US summons Israel's ambassador in Washington hours after a vote to revoke a 2005 law that dismantled four settlements on Palestinian territories.
Prime Minister Benjamin Netanyahu has appeared to back down, saying his government has ″no intention” of returning to four abandoned settlements in the occupied West Bank under a law that was repealed by parliament this week.
His statement on Wednesday followed harsh US criticism and an international uproar over Netanyahu's government, the country's most far-right ever, over the Knesset vote early Tuesday to revoke a 2005 law that dismantled the four settlements.
The Biden administration summoned Israel's ambassador in Washington hours after the vote - a rare rebuke between the allies. Jordan's parliament meanwhile, in a largely symbolic vote, approved the expulsion of Israel's envoy over the conduct of a firebrand minister.
Netanyahu's office said the parliamentary vote scraps "a discriminatory and humiliating law, that prohibited Jews from living in areas in northern Samaria," using the biblical name for the occupied West Bank.
"Having said that, the government has no intention of establishing new communities in these areas," the statement added.
US Deputy Secretary of State Wendy Sherman expressed America's concern to Israeli Ambassador Michael Herzog in Washington over the Knesset's vote. Just days earlier, Israel had pledged not to approve new settlement construction or take unilateral actions.
READ MORE: Israel annuls law that banned four occupied West Bank settlements
Tensions during Ramadan
Critics fear the vote could clear the way for rebuilding the four settlements, abandoned nearly 20 years ago when Israeli forces pulled out of Gaza, and further set back Palestinian hopes for statehood.
Sherman and Herzog discussed "the importance of all parties refraining from actions or rhetoric that could further inflame tensions leading into the Ramadan, Passover, and Easter holidays," the US State Department said.
Pressure against Israel's new government mounted further Wednesday as the Jordanian parliament voted to expel Israel's ambassador over Finance Minister Bezalel Smotrich's speech at a podium adorned with a map of Israel that purported to include Jordan.

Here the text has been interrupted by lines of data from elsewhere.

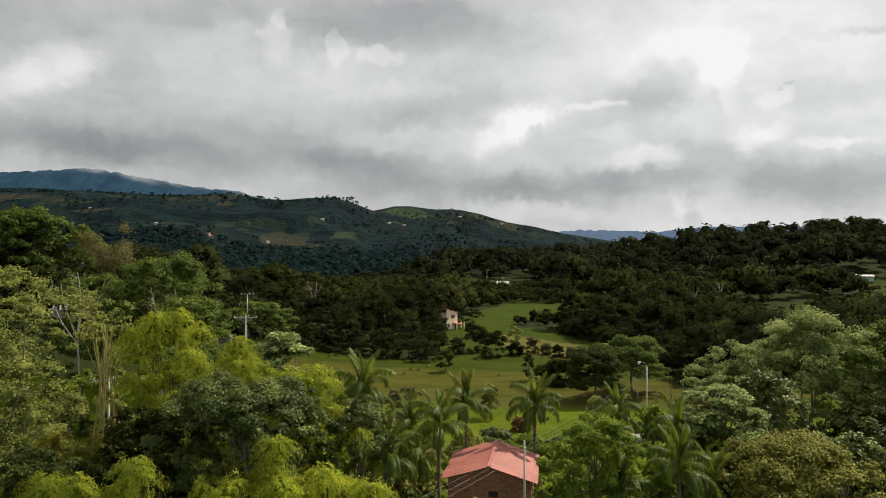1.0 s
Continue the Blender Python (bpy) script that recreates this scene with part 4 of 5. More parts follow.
woods("woods", "dense dark woods beside the meadow", grid_spots(-170, 180, 100, 216, 8.6, 311, beside), L_WOOD_SHADED, 11, 22, 0.56, 312, (5, 15), 0.56, 0.56, 0.8)
woods("woods", "dense dark woods across the valley floor", grid_spots(-260, 290, 216, 330, 10.0, 301, lambda x, y: wooded(x, y) & ~low_front(x, y)), L_WOOD_SHADED, 11, 18, 0.75, 302, (6, 16), 0.52, 0.56, 0.8)
woods("scrub", "low scrub between the valley fields", grid_spots(8, 66, 196, 290, 4.5, 309, lambda x, y: wooded(x, y) & low_front(x, y) & (y > 196)), L_WOOD_SHADED, 4, 16, 0.6, 310, (1.8, 4.0), 0.6)
woods("scrub", "low scrub round the far farmhouse", grid_spots(2, 50, 286, 346, 4.2, 313, lambda x, y: inside(FAR_YARD, x, y)), L_WOOD_SHADED, 5, 12, 0.6, 314, (3.0, 7.5), 0.55, 0.6, 0.6)
woods("scrub", "low scrub dotted over the sloping field", grid_spots(125, 290, 276, 348, 5.5, 317, lambda x, y: inside(SLOPE_FIELD, x, y) & ((value_noise(x / 16, y / 9, 14) > 0.45) | (y < 312))), L_WOOD_SHADED, 4, 8, 0.4, 318, (1.4, 5.0), 0.75, 0.85, 0.6)
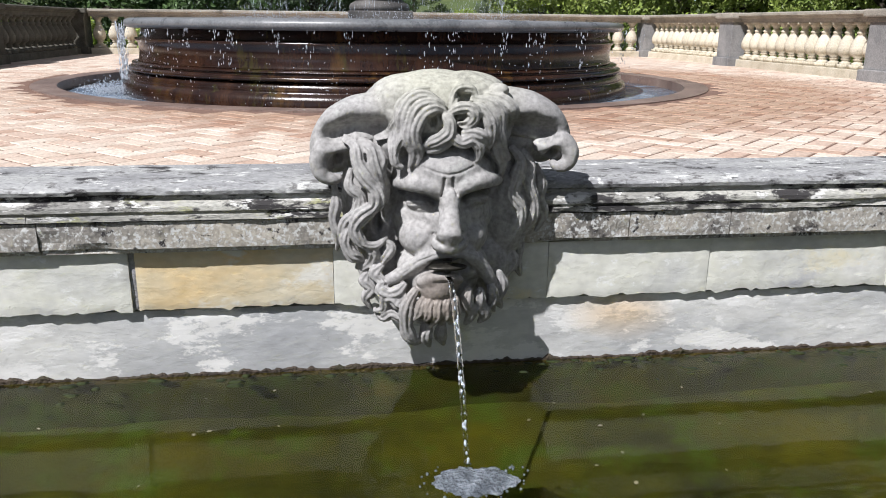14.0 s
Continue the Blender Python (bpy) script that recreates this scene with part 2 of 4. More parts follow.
algae = material("algae_pool_floor", [(0.003, 0.0038, 0.0002), (0.018, 0.0195, 0.0008), (0.038, 0.035, 0.0015)], 1.6, 0.9, 0.3, 14, 0.03,
                 spots=[((0.02, 0.034, 0.004), 4.0, 0.52, 0.62), ((0.07, 0.055, 0.02), 2.4, 0.62, 0.75)], coords="World")
ground_mat = material("lawn", [(0.05, 0.075, 0.02), (0.08, 0.11, 0.03), (0.13, 0.15, 0.05)], 0.35, 0.95, 0.6, 9, 0.05, coords="World")
gravel_mat = material("dark_gravel", [(0.10, 0.092, 0.08), (0.16, 0.145, 0.125)], 2.0, 0.95, 0.6, 60, 0.01, coords="World")
bark = material("bark", [(0.05, 0.04, 0.03), (0.10, 0.085, 0.065)], 6, 0.95, 0.8, 30, 0.03, stretch=(1, 1, 0.25))
leaf_dark = material("dark_leaves", [(0.032, 0.064, 0.018), (0.066, 0.114, 0.03)], 0.6, 0.5, 0.0, 8, island=0.45, spec=0.4)
leaf_mid = material("green_leaves", [(0.085, 0.135, 0.026), (0.28, 0.34, 0.07)], 0.6, 0.5, 0.0, 8, island=0.45, spec=0.4)
leaf_grey = material("grey_green_leaves", [(0.09, 0.125, 0.07), (0.15, 0.185, 0.11)], 0.6, 0.55, 0.0, 8, island=0.4, spec=0.4)
leaf_lime = material("yellow_green_leaves", [(0.18, 0.26, 0.035), (0.27, 0.34, 0.06)], 0.6, 0.5, 0.0, 8, island=0.4, spec=0.4)
villa_mat = material("pale_villa_plaster", [(0.62, 0.60, 0.57), (0.72, 0.70, 0.67)], 0.3, 0.9, 0.2, 4, 0.02, coords="World")
dark_glass = material("dark_window", [(0.02, 0.022, 0.026), (0.035, 0.04, 0.045)], 2, 0.15, 0.0, 20, spec=0.5)
debris_mat = material("pale_leaf_litter", [(0.10, 0.085, 0.04), (0.38, 0.34, 0.22)], 20, 0.8, 0.3, 80, 0.004, vary=0.3)
metal_mat = material("dark_bronze_spout", [(0.03, 0.028, 0.025), (0.06, 0.055, 0.045)], 20, 0.45, 0.3, 90, 0.003, metal=0.7)


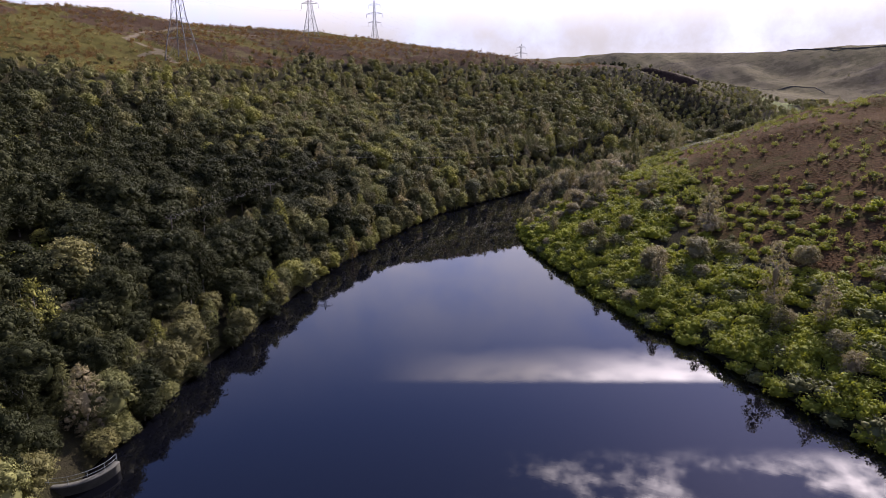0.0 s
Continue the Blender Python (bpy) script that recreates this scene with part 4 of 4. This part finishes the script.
def landing():
    """A low curved concrete wall with a tube rail, and a slab path behind it."""
    root = tagged(new("landing_wall"), "curved weathered concrete retaining wall, coloured dark for tree shade, with a tube railing at the water", "wall")
    arc = [np.array((-47.2 + 4.6 * math.cos(a) * 1.15, 68.0 + 5.2 * math.sin(a), 0)) for a in np.linspace(radians(200), radians(360), 15)]
    hub, rings = np.array((-47.2, 68.0, 0)), []
    for p in arc:
        n = unit(p - hub) * 0.28
        rings.append([p + n + (0, 0, -2), p + n * 1.15 + (0, 0, 1.1), p + n * 1.35 + (0, 0, 1.12), p + n * 1.35 + (0, 0, 1.32), p - n * 1.35 + (0, 0, 1.32), p - n + (0, 0, -2)])
    q = np.array([(i * 6 + j, (i + 1) * 6 + j, (i + 1) * 6 + (j + 1) % 6, i * 6 + (j + 1) % 6) for i in range(len(arc) - 1) for j in range(6)] + [(0, 1, 4, 5), (1, 2, 3, 4), (84, 89, 88, 85), (85, 88, 87, 86)])
    pieces = [(np.array(rings).reshape(-1, 3), np.concatenate([q[:, [0, 1, 2]], q[:, [0, 2, 3]]]))]
    part("wall_body", *merge(pieces), CONCRETE, root)
    for p in arc[::2]:
        part("post", *bar(p + (0, 0, 1.3), p + (0, 0, 2.4), 0.04, 6), RAIL, root, "grey tube post")
    for h in (1.85, 2.4):
        part("rail", *tube([p + (0, 0, h) for p in arc], [0.035] * len(arc), 6), RAIL, root, "grey tube rail")
    slab = tagged(new("concrete_path"), "narrow pale concrete ramp running down to the water", "path", kind="structure")
    v = np.array([(-53.5, 60.2, 1.3), (-52.2, 59.4, 1.3), (-48.2, 62.6, 0.1), (-49.2, 63.5, 0.1)])
    v = np.concatenate([v, v - (0, 0, 1.2)])
    q = np.array([(0, 1, 2, 3), (0, 4, 5, 1), (1, 5, 6, 2), (2, 6, 7, 3), (3, 7, 4, 0), (7, 6, 5, 4)])
    part("slab", v, np.concatenate([q[:, [0, 1, 2]], q[:, [0, 2, 3]]]), CONCRETE, slab)


landing()


# ---------------------------------------------------------------- the inflow: boulders, a stone step and dead branches


def boulder(x, y, size, seed, label):
    rng = np.random.default_rng(seed)
    v = ICO_V * rng.uniform(0.75, 1.15, (len(ICO_V), 1)) * np.array([1.0, rng.uniform(0.6, 0.9), rng.uniform(0.4, 0.65)]) * size
    ob = tagged(new("boulder", mesh_from("boulder", v, ICO_F, [STONE], None, 3)), label, "boulder", "boulders at the inflow")
    ob.matrix_world = pose(x, y, max(0.05, zat(x, y)) + size * 0.12, 0, 0, rng.uniform(0, 360))


def inflow():
    rng = np.random.default_rng(77)
    for i in range(18):
        f = rng.random()
        boulder(84.5 + 12 * f + rng.normal() * 0.9, 330 + 14 * f + rng.normal() * 0.9, rng.uniform(0.25, 0.75), 300 + i, "rounded grey gritstone boulder beside the stream")
    weir = tagged(new("stone_weir"), "low stepped weir of grey stone slabs across the stream", "weir")
    weir.matrix_world = pose(94.9, 343.2, zat(94.9, 343.2) - 0.1, 0, 0, -44)
    for i in range(4):
        v = np.array([(sx * 0.9, i * 0.55 + sy * 0.24, z) for z in (0.10 * i, 0.10 * i + 0.22) for sx, sy in ((-1, -1), (1, -1), (1, 1), (-1, 1))])
        q = np.array([(3, 2, 1, 0), (4, 5, 6, 7), (0, 1, 5, 4), (1, 2, 6, 5), (2, 3, 7, 6), (3, 0, 4, 7)])
        part("slab", v, np.concatenate([q[:, [0, 1, 2]], q[:, [0, 2, 3]]]), STONE, weir)
    for cx, cy in ((86.7, 347.9), (84.4, 343.3)):
        root = tagged(new("dead_branches"), "bleached grey dead branches lying by the reeds", "branches")
        root.matrix_world = pose(cx, cy, zat(cx, cy) + 0.15, 0, 0, rng.uniform(0, 180))
        for i in range(7):
            a, l = rng.normal() * 0.35, rng.uniform(1.2, 2.6)
            p = np.array((rng.normal() * 0.5, i * 0.3 - 1.0, rng.uniform(0, 0.3)))
            d = np.array((math.cos(a), math.sin(a), rng.uniform(0.0, 0.3))) * l
            part("branch", *tube([p - d * 0.5, p, p + d * 0.5], [0.08, 0.07, 0.03], 5), BIRCH_BARK, root)


inflow()
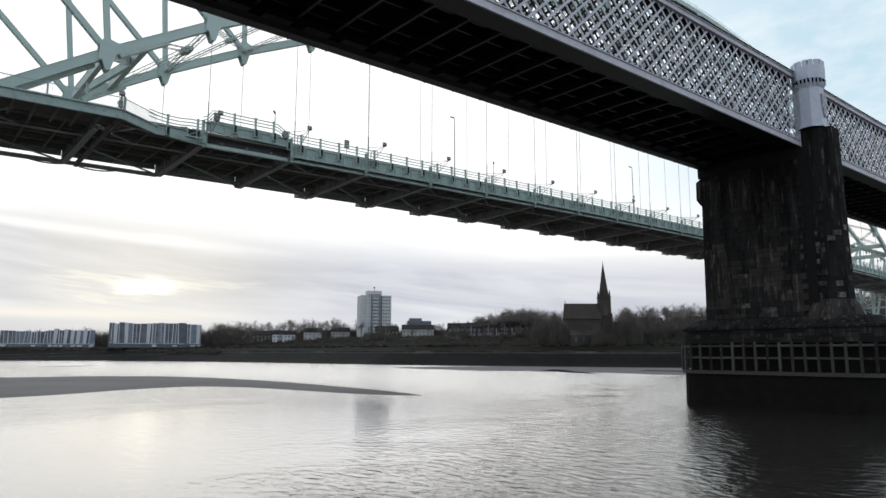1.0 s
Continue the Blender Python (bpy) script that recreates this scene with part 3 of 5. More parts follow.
def panel_at(k, y=0.0):
    """Pose of the panel that starts at node k, tilted with the camber."""
    xa, xb = node_x(k), node_x(k + 1)
    za, zb = deck_z(xa), deck_z(xb)
    return Matrix.Translation((xa, y, za)) @ Matrix.Rotation(-math.atan2(zb - za, P), 4, "Y")


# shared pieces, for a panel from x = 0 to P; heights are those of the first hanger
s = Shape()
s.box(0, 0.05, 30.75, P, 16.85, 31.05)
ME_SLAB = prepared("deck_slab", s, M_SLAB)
s = Shape().box(0, 0, 30.02, P, 0.05, 31.30).box(0, -0.16, 29.92, P, 0.12, 30.02).box(0, -0.10, 31.30, P, 0.30, 31.38)
for i in range(8):
    s.box(P * (i + 0.5) / 8 - 0.02, -0.09, 30.02, P * (i + 0.5) / 8 + 0.02, 0, 31.2)
ME_FASCIA = prepared("fascia", s, M_FASCIA)
ME_FASCIA_FAR = prepared("fascia", Shape().box(0, 0, 30.15, P, 0.05, 31.30).box(0, -0.16, 30.07, P, 0.12, 30.15).box(0, -0.10, 31.30, P, 0.30, 31.38), M_FASCIA)
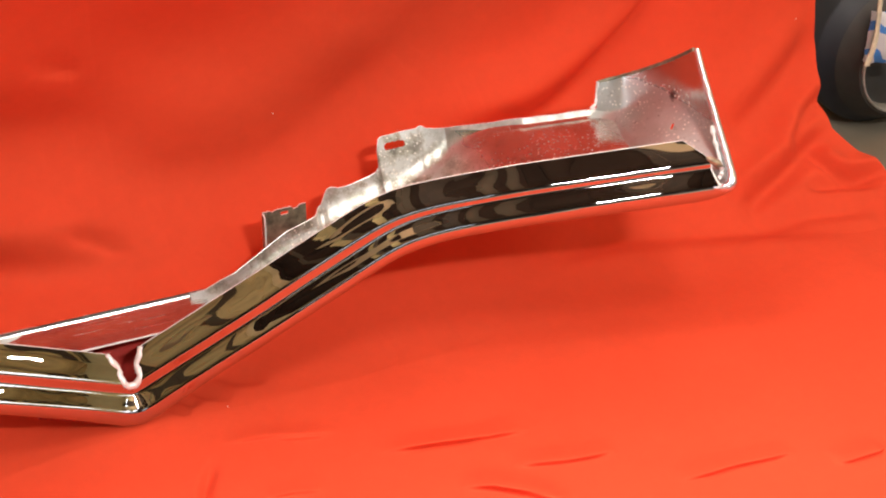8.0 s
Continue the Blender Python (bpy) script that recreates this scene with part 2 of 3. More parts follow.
# ---- mesh helpers ----
def mesh_ob(name, verts, faces, mat, smooth=True, along=None):
    me = bpy.data.meshes.new(name)
    me.from_pydata([tuple(v) for v in verts], [], faces)
    me.materials.append(mat)
    if along is not None:
        me.attributes.new("along", "FLOAT_VECTOR", "POINT").data.foreach_set("vector", np.asarray(along, np.float32).ravel())
    bm = bmesh.new()
    bm.from_mesh(me)
    bmesh.ops.remove_doubles(bm, verts=bm.verts, dist=1e-6)
    bmesh.ops.recalc_face_normals(bm, faces=bm.faces)
    bm.to_mesh(me)
    bm.free()
    if smooth:
        me.polygons.foreach_set("use_smooth", [True] * len(me.polygons))
        me.set_sharp_from_angle(angle=radians(40))
    return new(name, me)


def part(name, ob, parent, label=""):
    ob.name = name
    ob.parent = parent
    if label:
        tagged(ob, label)
    return ob


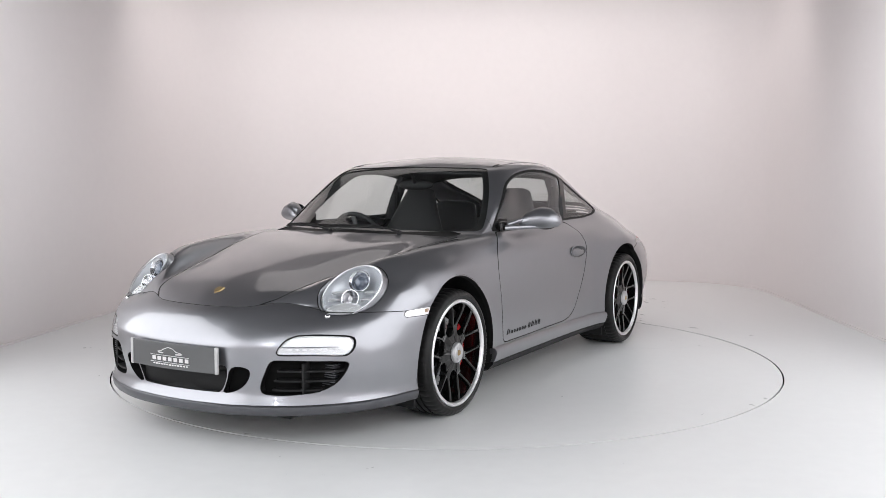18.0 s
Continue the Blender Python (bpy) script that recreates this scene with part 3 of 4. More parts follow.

READ MORE: Expanding illegal West Bank settlements is Netanyahu's govt top priority
The incident over the weekend, the parliament in Amman said, “reflects Israeli arrogance that does not respect international treaties and covenants.”
President Joe Biden expressed his concern to Netanyahu during a phone call Sunday about the new government's judicial reform plan. Following the Knesset vote, the State Department said it was “extremely troubled” and urged Israel to refrain from allowing settlers to return to the vacated areas.
However, Orit Strock - a Cabinet minister, member of the far-right Religious Zionism party and a West Bank settler - dismissed the US criticism, telling Army Radio that both sides “need to know how to accept these opinions and move forward in friendship.” Strock also gave an interview to the settler station Arutz 7 in which she expressed hope that Israel would one day "retake Gaza" as well.
Opposition leader Yair Lapid suggested on Kan radio on Wednesday that the new government has squandered a measure of goodwill with the US.
It has “managed to destroy one of the greatest strategic assets we’ve ever had,” Lapid said.